> **GIVEN INSTRUCTION**: Set down each line from the one containing "4 of 5. More parts follow." to the one containing "return part(name, s, mat, lamp, lab)", inclusive, exactly as written and with nothing further.

*** PROVIDED RECORDS

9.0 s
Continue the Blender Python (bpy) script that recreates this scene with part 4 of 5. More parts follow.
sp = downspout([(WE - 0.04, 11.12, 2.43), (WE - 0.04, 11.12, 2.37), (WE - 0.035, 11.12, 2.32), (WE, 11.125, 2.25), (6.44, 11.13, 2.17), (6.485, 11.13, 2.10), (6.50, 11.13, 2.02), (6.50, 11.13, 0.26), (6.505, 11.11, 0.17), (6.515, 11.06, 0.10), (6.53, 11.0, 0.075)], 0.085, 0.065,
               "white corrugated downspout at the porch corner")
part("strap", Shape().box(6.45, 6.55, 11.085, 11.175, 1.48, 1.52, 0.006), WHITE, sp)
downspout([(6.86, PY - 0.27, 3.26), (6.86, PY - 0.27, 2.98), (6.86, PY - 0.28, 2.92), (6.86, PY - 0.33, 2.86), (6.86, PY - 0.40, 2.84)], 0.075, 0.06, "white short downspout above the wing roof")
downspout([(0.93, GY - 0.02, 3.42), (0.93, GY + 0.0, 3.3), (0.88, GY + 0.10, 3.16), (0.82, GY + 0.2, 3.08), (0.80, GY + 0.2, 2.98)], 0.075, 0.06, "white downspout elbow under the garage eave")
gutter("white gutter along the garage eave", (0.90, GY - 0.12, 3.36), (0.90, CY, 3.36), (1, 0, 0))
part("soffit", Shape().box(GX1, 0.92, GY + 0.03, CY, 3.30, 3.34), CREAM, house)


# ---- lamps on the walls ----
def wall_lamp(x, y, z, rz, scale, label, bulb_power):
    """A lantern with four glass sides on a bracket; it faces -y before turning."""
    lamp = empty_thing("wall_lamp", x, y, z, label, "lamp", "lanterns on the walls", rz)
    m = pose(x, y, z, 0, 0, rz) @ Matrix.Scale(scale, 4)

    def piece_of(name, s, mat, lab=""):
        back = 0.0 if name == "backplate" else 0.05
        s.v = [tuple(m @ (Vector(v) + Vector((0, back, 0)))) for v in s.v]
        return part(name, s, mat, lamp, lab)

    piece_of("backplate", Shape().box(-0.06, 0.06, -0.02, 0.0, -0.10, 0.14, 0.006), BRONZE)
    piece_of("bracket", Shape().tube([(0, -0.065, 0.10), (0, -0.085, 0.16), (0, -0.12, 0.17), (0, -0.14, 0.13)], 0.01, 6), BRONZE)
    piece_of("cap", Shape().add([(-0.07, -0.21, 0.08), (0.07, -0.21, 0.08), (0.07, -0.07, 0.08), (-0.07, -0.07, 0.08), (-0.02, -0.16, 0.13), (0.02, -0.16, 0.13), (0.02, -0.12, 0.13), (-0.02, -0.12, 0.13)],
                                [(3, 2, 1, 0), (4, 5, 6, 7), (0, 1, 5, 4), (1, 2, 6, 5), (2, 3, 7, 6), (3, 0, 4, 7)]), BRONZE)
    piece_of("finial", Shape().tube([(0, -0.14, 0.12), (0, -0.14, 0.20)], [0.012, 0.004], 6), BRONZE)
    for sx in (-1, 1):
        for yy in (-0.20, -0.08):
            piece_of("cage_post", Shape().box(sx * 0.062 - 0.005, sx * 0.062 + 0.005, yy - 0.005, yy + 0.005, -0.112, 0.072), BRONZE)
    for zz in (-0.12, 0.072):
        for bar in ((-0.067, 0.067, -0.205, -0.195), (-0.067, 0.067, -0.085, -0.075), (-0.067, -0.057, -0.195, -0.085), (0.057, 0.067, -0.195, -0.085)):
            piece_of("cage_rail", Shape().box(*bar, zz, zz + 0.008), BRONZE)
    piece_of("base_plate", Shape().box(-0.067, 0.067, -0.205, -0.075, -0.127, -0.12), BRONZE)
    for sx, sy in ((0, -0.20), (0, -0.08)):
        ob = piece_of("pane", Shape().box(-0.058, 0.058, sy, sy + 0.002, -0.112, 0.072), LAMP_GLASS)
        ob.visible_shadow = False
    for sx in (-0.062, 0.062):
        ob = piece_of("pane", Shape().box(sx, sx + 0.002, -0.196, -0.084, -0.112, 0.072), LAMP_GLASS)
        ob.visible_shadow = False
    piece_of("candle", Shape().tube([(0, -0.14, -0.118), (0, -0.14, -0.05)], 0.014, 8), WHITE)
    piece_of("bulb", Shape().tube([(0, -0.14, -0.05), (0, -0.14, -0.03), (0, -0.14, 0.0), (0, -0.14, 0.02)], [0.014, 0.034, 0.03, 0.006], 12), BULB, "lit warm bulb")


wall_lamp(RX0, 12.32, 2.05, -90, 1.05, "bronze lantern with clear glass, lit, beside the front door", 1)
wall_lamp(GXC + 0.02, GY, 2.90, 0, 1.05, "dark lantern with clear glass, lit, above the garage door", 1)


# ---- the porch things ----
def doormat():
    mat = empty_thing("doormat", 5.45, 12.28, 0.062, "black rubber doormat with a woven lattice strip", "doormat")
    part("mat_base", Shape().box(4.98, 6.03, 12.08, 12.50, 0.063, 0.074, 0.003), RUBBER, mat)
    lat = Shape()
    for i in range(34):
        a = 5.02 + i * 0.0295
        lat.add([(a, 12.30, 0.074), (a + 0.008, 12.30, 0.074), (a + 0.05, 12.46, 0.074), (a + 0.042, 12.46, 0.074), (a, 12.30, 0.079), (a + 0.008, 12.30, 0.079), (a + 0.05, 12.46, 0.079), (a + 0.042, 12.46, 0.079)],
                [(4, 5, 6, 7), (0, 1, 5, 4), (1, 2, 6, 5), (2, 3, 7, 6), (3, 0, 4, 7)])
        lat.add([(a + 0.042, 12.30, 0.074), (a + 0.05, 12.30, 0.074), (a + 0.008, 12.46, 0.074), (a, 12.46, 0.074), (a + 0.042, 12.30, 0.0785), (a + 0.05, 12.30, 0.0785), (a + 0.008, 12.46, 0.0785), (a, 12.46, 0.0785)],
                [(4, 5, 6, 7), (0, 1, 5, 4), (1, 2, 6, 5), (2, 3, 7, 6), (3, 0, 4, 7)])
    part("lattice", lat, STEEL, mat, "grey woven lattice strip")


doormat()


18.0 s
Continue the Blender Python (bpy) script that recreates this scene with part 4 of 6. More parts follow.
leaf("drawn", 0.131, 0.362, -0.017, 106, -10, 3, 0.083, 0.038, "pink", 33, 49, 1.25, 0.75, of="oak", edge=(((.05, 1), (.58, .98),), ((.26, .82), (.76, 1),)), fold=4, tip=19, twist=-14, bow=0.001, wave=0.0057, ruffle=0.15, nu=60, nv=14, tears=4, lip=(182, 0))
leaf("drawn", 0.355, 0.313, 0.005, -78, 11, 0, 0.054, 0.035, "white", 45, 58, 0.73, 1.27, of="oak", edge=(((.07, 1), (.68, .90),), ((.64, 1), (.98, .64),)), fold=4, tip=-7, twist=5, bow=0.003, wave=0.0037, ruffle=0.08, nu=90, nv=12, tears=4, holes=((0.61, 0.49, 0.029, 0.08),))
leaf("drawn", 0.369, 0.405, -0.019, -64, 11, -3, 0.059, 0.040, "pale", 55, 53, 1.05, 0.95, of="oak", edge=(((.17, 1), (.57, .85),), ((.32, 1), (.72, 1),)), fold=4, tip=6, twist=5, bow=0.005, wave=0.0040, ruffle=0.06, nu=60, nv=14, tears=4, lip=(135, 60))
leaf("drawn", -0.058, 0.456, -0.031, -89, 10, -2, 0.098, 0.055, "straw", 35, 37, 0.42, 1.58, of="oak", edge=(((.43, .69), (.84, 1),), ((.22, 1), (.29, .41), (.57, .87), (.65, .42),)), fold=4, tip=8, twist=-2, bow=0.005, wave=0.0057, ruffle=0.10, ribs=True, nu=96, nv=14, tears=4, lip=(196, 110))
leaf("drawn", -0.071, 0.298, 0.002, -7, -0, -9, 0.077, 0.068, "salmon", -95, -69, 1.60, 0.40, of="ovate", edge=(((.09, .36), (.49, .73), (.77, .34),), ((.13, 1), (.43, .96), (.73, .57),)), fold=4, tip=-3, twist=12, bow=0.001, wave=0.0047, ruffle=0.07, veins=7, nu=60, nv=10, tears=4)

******
*** PROVIDED RECORDS

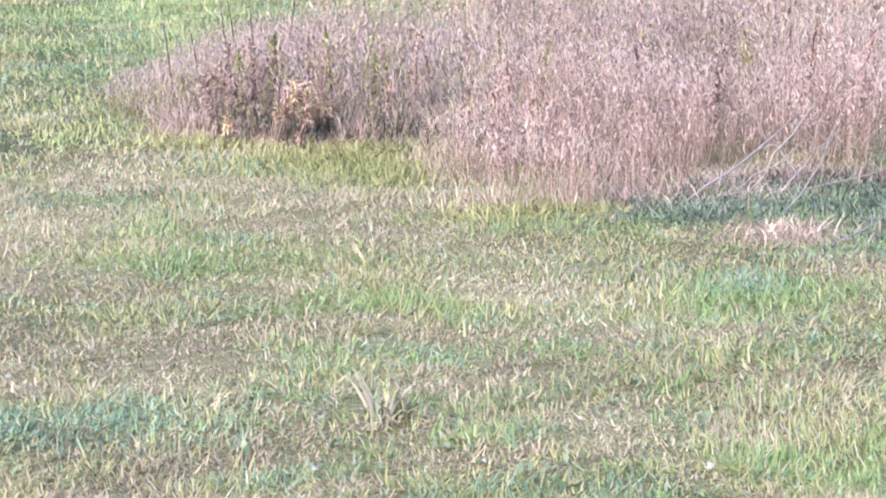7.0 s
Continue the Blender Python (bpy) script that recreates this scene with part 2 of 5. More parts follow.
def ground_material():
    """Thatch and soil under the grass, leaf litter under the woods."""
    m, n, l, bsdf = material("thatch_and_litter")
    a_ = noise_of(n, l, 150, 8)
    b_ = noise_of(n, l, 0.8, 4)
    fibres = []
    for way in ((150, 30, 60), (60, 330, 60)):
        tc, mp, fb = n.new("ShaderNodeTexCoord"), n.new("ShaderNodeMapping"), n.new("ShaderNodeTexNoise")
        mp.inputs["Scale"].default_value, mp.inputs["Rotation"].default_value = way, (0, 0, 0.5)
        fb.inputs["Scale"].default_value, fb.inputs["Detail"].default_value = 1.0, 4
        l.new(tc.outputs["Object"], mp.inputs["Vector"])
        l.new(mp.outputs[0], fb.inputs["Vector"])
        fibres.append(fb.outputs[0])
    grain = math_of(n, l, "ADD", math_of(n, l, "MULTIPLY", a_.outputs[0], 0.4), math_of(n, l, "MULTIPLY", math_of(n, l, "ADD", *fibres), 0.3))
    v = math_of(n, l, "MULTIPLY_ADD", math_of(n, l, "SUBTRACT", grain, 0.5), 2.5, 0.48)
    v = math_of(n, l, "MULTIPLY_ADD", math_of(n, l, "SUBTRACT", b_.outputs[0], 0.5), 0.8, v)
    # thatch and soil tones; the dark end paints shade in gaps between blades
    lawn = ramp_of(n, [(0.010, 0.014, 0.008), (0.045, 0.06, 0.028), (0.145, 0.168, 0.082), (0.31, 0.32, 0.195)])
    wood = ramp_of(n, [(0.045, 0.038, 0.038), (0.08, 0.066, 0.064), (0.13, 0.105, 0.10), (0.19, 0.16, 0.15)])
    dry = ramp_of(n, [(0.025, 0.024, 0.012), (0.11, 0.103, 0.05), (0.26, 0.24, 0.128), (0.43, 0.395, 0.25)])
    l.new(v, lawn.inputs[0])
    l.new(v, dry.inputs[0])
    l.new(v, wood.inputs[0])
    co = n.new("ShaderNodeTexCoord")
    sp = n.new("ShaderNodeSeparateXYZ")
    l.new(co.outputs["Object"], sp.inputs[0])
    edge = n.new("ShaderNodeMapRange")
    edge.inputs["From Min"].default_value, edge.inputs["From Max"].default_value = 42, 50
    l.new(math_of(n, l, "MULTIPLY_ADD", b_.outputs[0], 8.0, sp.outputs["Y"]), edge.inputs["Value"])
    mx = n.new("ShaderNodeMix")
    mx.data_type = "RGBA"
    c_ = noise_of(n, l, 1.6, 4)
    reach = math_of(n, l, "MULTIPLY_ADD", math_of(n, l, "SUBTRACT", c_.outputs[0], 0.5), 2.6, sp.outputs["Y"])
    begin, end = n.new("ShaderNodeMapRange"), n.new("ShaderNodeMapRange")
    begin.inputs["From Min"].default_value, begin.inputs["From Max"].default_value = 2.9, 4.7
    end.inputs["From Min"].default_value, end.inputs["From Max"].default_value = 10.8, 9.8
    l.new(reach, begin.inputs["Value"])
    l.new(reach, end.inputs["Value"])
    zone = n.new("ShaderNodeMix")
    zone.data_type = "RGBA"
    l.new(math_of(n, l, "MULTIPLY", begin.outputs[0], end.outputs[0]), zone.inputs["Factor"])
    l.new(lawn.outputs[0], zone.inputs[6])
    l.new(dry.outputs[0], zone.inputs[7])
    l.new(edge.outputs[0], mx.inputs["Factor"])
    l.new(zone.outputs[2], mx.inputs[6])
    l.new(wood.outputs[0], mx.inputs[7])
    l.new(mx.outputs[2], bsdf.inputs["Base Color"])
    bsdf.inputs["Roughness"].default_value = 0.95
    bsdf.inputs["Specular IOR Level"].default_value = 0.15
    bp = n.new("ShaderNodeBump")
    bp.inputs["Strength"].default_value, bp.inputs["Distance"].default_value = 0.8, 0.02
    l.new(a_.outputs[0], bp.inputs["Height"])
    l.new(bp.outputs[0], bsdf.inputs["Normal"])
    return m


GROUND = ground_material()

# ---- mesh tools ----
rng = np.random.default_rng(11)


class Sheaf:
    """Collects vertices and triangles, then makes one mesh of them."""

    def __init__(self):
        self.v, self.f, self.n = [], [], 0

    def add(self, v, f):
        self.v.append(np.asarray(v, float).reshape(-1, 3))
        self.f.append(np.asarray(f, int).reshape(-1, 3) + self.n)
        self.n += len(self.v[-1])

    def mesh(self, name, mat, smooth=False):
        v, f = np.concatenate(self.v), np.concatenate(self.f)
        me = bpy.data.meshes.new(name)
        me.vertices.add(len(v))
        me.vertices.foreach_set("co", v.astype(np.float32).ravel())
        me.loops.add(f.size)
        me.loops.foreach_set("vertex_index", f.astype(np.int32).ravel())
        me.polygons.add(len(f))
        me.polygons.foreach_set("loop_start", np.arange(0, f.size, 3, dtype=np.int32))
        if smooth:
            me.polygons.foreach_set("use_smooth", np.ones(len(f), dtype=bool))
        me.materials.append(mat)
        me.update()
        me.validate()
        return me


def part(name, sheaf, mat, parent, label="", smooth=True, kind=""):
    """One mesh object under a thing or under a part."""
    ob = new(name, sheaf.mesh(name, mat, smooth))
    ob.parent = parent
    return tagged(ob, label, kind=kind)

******

> **ANSWER FOR THE TASK**:
Continue the Blender Python (bpy) script that recreates this scene with part 4 of 5. More parts follow.
sp = downspout([(WE - 0.04, 11.12, 2.43), (WE - 0.04, 11.12, 2.37), (WE - 0.035, 11.12, 2.32), (WE, 11.125, 2.25), (6.44, 11.13, 2.17), (6.485, 11.13, 2.10), (6.50, 11.13, 2.02), (6.50, 11.13, 0.26), (6.505, 11.11, 0.17), (6.515, 11.06, 0.10), (6.53, 11.0, 0.075)], 0.085, 0.065,
               "white corrugated downspout at the porch corner")
part("strap", Shape().box(6.45, 6.55, 11.085, 11.175, 1.48, 1.52, 0.006), WHITE, sp)
downspout([(6.86, PY - 0.27, 3.26), (6.86, PY - 0.27, 2.98), (6.86, PY - 0.28, 2.92), (6.86, PY - 0.33, 2.86), (6.86, PY - 0.40, 2.84)], 0.075, 0.06, "white short downspout above the wing roof")
downspout([(0.93, GY - 0.02, 3.42), (0.93, GY + 0.0, 3.3), (0.88, GY + 0.10, 3.16), (0.82, GY + 0.2, 3.08), (0.80, GY + 0.2, 2.98)], 0.075, 0.06, "white downspout elbow under the garage eave")
gutter("white gutter along the garage eave", (0.90, GY - 0.12, 3.36), (0.90, CY, 3.36), (1, 0, 0))
part("soffit", Shape().box(GX1, 0.92, GY + 0.03, CY, 3.30, 3.34), CREAM, house)


# ---- lamps on the walls ----
def wall_lamp(x, y, z, rz, scale, label, bulb_power):
    """A lantern with four glass sides on a bracket; it faces -y before turning."""
    lamp = empty_thing("wall_lamp", x, y, z, label, "lamp", "lanterns on the walls", rz)
    m = pose(x, y, z, 0, 0, rz) @ Matrix.Scale(scale, 4)

    def piece_of(name, s, mat, lab=""):
        back = 0.0 if name == "backplate" else 0.05
        s.v = [tuple(m @ (Vector(v) + Vector((0, back, 0)))) for v in s.v]
        return part(name, s, mat, lamp, lab)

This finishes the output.